Leia-se a carta do insuspeito
cruzado Osberno, em que relata a conquista de Lisboa, quem eram ali os homens
superiores? Quem teve até à última a dignidade de defender a razão, a
civilização e a cultura?
Deus estava do seu lado, diziam
os cruzados. Nas batalhas, Deus tende a estar do lado dos grandes batalhões,
dizia Frederico II da Prússia. Ainda hoje, na Sua infinita sabedoria, está
quase sempre do lado que tem maior poder de fogo, e sabem-no bem os homens
piedosos do Pentágono. Os do Kremlin, nem contam, porque são ateus e
materialistas.
Mas voltando aos bárbaros do
Norte, não lhes perdoo o terem destruído e saqueado uma cidade onde florescia
uma poesia lírica, uma arte requintada, uma maneira de viver que não poderiam
sequer entender, quanto mais praticar. Mas gosto muito dos meus amigos
nortenhos, entenda-se; e além do mais no Porto come-se muito bem. Assim, a
perspectiva e a equidade histórica ficam restabelecidas.
Se brinco com estas coisas, é
porque hoje são coisas com as quais se pode brincar, e até se deve, porque é
evidente que tudo aquilo é do passado, somos todos igualmente portugueses — e
deveremos continuar a sê-lo. Mas isso quer dizer também que se deve ter cuidado
com não brincar tomando-o a sério, com aquele passado, ainda que sob formas
oblíquas e não totalmente inocentes.
É perturbador, portanto, toda e
qualquer acção que tenda a despertar valores míticos, irracionais e obscuros,
estimulando o inconsciente colectivo no que ele tem de mais perigoso: a
capacidade de segregar um grupo, apontando-lhe como razão de ser da sua
coerência o mito ou mistério da «alteridade» exterior.
O «outro», o «que não é como nós»
passa, depois de um tempo de fermentação, a ser «o que não está connosco» e
depois, rapidamente, «o que está contra nós».
É assim, por exemplo, que
fermenta por ai e já está a azedar, a intensa recuperação da noção do «país
real», contraposto a uma «alteridade» que é, evidentemente, Lisboa e o seu
cortejo fantasmagórico de ilusões chamadas ministérios, centros de decisão,
antecâmaras do poder. Um dia toda essa torpe ilusão se desvanecerá, para
aparecer límpido, são, virtuoso, o «pais real». Provavelmente nortenho, e até
um bocadinho insular, creio. Esquecem-se já as pessoas de que «Le pays réel»

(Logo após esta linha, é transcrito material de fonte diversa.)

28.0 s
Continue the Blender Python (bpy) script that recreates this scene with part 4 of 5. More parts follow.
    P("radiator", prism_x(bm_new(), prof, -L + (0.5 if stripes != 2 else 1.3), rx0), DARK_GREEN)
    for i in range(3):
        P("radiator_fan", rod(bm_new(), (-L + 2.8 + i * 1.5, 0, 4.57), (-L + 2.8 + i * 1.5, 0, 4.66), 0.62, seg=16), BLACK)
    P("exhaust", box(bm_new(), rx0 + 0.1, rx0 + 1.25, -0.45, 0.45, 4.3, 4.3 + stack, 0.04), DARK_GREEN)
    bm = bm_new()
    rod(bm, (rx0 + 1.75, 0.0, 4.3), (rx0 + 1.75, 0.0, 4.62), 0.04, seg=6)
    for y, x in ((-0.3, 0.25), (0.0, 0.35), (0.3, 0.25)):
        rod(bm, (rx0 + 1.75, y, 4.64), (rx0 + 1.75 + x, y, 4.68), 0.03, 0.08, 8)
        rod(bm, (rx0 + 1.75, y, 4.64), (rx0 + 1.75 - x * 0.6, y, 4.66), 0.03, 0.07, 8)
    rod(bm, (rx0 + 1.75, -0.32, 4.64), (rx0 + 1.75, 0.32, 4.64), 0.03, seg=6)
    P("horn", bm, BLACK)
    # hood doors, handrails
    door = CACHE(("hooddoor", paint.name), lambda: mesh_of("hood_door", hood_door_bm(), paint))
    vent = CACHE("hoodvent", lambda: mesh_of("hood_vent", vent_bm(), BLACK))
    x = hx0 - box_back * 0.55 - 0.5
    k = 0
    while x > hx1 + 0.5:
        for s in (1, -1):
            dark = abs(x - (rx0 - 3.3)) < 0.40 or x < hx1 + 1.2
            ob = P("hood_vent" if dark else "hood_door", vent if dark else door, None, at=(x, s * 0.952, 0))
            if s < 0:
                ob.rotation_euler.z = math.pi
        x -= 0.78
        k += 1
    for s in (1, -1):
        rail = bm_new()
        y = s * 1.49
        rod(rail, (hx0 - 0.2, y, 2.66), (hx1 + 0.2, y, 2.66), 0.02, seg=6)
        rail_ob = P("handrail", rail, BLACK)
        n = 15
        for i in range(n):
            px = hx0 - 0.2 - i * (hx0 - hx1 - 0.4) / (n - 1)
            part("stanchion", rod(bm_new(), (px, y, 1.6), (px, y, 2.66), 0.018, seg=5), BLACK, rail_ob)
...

era o jornal dos rexistas do fascista Degrelle aí na Bélgica de 1936, e estas
coisas contam. As palavras contam.
Todas estas solicitações ao
irracional e ao sentimental são perigosas porque não se sabe nunca onde vão
parar.
Que a Comissão de Coordenação da
Região Norte esteja a sentir crescentes dificuldades quanto à coesão interna da
futura Região Norte perante a emergência de localismos e bairrismos; que o
Porto e o seu patético homem se vejam contestados pelo interior da região e
queiram reafirmar a sua liderança com uma realização de prestígio; que o
industrial de Santo Tirso tenha vistas políticas de nível nacional e partidário,
é evidente e é natural. Que defendam os seus interesses e procurem o seu melhor
caminho, é legítimo, e até bom e saudável, se o fizerem num ambiente de debate,
lucidez e clareza.
Que se aproximem
(conscientemente?) da manipulação velada de mitos — isso é perigoso.